In the northeast, Algonquin Citygate declined $1.785 to average $7.560, with Transco Zone 6 NY dropping $1.265 to $7.110, and non-NY coming off $2.770 to $4.385. Looking at the Appalachian producing zone, Tennessee Zone 4 Marcellus declined 58.5 cents to average $2.720 and Transco-Leidy Line dropped 60.5 cents to $2.775.
Looking beyond the great January freeze, two of the hardest hit regions -- the Midcontinent and Midwest -- followed in line with the nation’s declines. Dawn dropped 73.5 cents to $3.000. Panhandle Eastern averaged $2.680, down 48 cents.
In the Rockies and West, the red slashes continued on the trend. Opal dropped $1.015 to average $3.415, while SoCal Citygate was the biggest loser for February bidweek, carving off $3.145 to average $4.710.
Over in the natural gas futures’ arena, the prompt month’s relatively weak finish was partly a result of a “complete reversal” in the outlook for early February temperatures, noted EBW Analytics Group CEO Andy Weissman.

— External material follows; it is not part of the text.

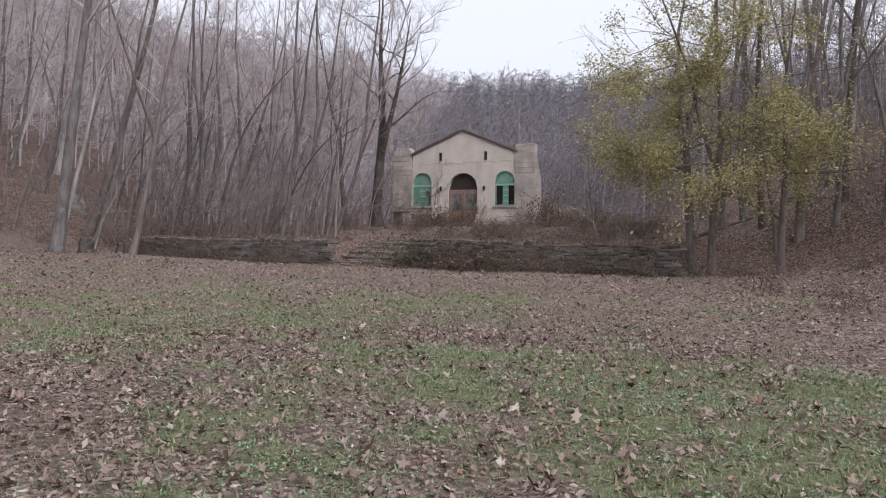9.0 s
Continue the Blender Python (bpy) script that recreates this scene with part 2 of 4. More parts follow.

“Record-breaking cold in the immediate term, a large withdrawal” in the upcoming Energy Information Administration (EIA) storage report for the week ended Feb. 1, “and potential for very cold weather to return in late February may help support the March natural gas contract, but the broader trend for gas is likely lower as the market focuses on a bearish spring outlook,” Weissman said.
A fall-off in demand coinciding with the transition from extreme late-January cold to milder early February conditions could weaken physical prices and in turn put downward pressure on the March contract, according to the analyst.
“Although February is still likely to be a cold month overall, the warm shift breaks bullish momentum, allows salt storage to reload inventories and takes any lingering chances of a supply crunch off the table,” Weissman said. “Budding bullish momentum” from when weather models were projecting sustained cold in February has been “replaced by an ultra-warm start to the month.
“Importantly, the break allows salt storage operators -- a key source of near-term supply that is helping prevent a run-up in spot prices and Nymex futures -- to reload inventories,” he said. Earlier in the winter storage operators had been “more selective in releasing gas” due to larger deficits, but with the combination of more slack in inventories and warm weather in early February “salt storage operators may be more willing to offer large quantities of gas and quell bullish momentum.”
Looking further into February, current weather models are strikingly similar to models at this time last year, according to Radiant Solutions. “If you remember, we had a strong Southeast ridge that never went away, and we ended up much warmer than pre-month expectations,” meteorologist Bradley Harvey said Wednesday on Enelyst, an energy chat room hosted by The Desk.
From a teleconnection perspective, this is very much a positive Tropical Northern Hemisphere and negative Pacific North American (PNA) regime, which can produce a warmer South and sometimes East scenario, the forecaster said. That being said, the firm believes it has good reason to question the durability of this pattern.
“The tropical setup is very opposite from what we saw last year, and historical cases like this suggest the colder positive PNA as being the typical response,” Harvey said.
This indicates a lower confidence in the persistence of the pattern projected in current weather models. The setup for this year should be colder in the eastern half of the country versus what is projected in the 11-15 Day models and beyond that. “That lowers our confidence,” Harvey said.
If the model holds, however, Radiant would almost certainly need to reduce its projected gas-weighted degree days for February. “But for those reasons discussed above, we are remaining skeptical of a February 2018 repeat.”
With European weather models already catching onto trends that can increase high end cold risks through mid-February, Bespoke Weather Services said it is looking for more support at the front of the strip moving forward. Current models appear too warm in the long range given Nino climatology and eventual progression of the Madden-Julian Oscillation, and though some gas-weighted degree days have fallen off in the short term, “those can be made up by colder trends later in February.
“Additionally, the strip remains relatively supportive with March gas trading below the summer strip; with enough cold risks, we can see that at least catch more of a bid in the coming couple of weeks and potentially progress back towards the $3 level,” Bespoke chief meteorologist Jacob Meisel said.
From a technical standpoint, in its first few days as the prompt month the March contract has been testing longer-term support around $2.700-2.800, according to Powerhouse President Elaine Levin. Come Groundhog Day, the bulls may need the little rodent to see his shadow this year to hold prices at this level, she said.
If bulls fail to hold the $2.700-2.800 support area then “you’re talking about going back down to those lows toward $2.500. We’ll have to see, but it does appear that our cold weather fireworks are behind us for now. It’s a question of whether we’ll see buying off longer-term support,” Levin said. “...If we get those six more weeks of winter, we’ll get a better shot at support holding. Punxsutawney Phil to the rescue.”